=== Recorded information ===
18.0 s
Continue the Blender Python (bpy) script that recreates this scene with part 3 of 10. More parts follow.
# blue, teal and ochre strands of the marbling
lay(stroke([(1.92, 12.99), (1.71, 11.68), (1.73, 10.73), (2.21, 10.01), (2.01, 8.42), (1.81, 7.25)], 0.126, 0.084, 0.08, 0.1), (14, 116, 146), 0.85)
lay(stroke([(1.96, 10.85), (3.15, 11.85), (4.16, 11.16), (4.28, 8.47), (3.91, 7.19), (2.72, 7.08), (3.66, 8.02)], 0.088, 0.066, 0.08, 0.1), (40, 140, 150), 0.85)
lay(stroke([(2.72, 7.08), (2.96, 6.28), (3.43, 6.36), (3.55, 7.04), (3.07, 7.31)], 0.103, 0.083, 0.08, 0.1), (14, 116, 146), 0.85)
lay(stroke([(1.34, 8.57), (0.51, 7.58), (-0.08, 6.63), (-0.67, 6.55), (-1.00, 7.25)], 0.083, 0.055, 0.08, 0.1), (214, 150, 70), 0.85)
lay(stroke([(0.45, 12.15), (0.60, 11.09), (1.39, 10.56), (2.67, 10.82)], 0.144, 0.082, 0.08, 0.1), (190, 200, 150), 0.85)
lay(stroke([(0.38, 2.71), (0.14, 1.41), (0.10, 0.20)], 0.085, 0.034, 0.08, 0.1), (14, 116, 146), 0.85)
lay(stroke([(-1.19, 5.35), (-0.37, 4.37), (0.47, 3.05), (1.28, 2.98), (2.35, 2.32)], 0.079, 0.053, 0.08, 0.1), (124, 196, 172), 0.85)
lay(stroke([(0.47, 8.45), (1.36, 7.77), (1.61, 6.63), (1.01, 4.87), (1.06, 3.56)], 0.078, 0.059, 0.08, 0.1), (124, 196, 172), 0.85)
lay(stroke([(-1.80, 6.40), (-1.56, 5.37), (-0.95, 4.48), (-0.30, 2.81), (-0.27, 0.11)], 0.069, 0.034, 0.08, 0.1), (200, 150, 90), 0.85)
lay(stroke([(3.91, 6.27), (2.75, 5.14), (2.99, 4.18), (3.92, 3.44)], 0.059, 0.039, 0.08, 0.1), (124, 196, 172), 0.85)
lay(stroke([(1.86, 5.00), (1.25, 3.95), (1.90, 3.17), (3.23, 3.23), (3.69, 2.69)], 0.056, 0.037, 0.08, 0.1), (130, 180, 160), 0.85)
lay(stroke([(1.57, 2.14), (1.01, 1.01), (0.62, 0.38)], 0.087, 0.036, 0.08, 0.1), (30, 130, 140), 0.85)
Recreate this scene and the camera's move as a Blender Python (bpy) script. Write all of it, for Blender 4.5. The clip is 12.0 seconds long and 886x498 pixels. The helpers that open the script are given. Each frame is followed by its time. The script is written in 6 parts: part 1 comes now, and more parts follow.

=== Exercise prompt ===
The records above are to be copied in full, exactly as written.

=== Final result ===
18.0 s
Continue the Blender Python (bpy) script that recreates this scene with part 3 of 10. More parts follow.
# blue, teal and ochre strands of the marbling
lay(stroke([(1.92, 12.99), (1.71, 11.68), (1.73, 10.73), (2.21, 10.01), (2.01, 8.42), (1.81, 7.25)], 0.126, 0.084, 0.08, 0.1), (14, 116, 146), 0.85)
lay(stroke([(1.96, 10.85), (3.15, 11.85), (4.16, 11.16), (4.28, 8.47), (3.91, 7.19), (2.72, 7.08), (3.66, 8.02)], 0.088, 0.066, 0.08, 0.1), (40, 140, 150), 0.85)
lay(stroke([(2.72, 7.08), (2.96, 6.28), (3.43, 6.36), (3.55, 7.04), (3.07, 7.31)], 0.103, 0.083, 0.08, 0.1), (14, 116, 146), 0.85)
lay(stroke([(1.34, 8.57), (0.51, 7.58), (-0.08, 6.63), (-0.67, 6.55), (-1.00, 7.25)], 0.083, 0.055, 0.08, 0.1), (214, 150, 70), 0.85)
lay(stroke([(0.45, 12.15), (0.60, 11.09), (1.39, 10.56), (2.67, 10.82)], 0.144, 0.082, 0.08, 0.1), (190, 200, 150), 0.85)
lay(stroke([(0.38, 2.71), (0.14, 1.41), (0.10, 0.20)], 0.085, 0.034, 0.08, 0.1), (14, 116, 146), 0.85)
lay(stroke([(-1.19, 5.35), (-0.37, 4.37), (0.47, 3.05), (1.28, 2.98), (2.35, 2.32)], 0.079, 0.053, 0.08, 0.1), (124, 196, 172), 0.85)
lay(stroke([(0.47, 8.45), (1.36, 7.77), (1.61, 6.63), (1.01, 4.87), (1.06, 3.56)], 0.078, 0.059, 0.08, 0.1), (124, 196, 172), 0.85)
lay(stroke([(-1.80, 6.40), (-1.56, 5.37), (-0.95, 4.48), (-0.30, 2.81), (-0.27, 0.11)], 0.069, 0.034, 0.08, 0.1), (200, 150, 90), 0.85)
lay(stroke([(3.91, 6.27), (2.75, 5.14), (2.99, 4.18), (3.92, 3.44)], 0.059, 0.039, 0.08, 0.1), (124, 196, 172), 0.85)
lay(stroke([(1.86, 5.00), (1.25, 3.95), (1.90, 3.17), (3.23, 3.23), (3.69, 2.69)], 0.056, 0.037, 0.08, 0.1), (130, 180, 160), 0.85)
lay(stroke([(1.57, 2.14), (1.01, 1.01), (0.62, 0.38)], 0.087, 0.036, 0.08, 0.1), (30, 130, 140), 0.85)
Recreate this scene and the camera's move as a Blender Python (bpy) script. Write all of it, for Blender 4.5. The clip is 12.0 seconds long and 886x498 pixels. The helpers that open the script are given. Each frame is followed by its time. The script is written in 6 parts: part 1 comes now, and more parts follow.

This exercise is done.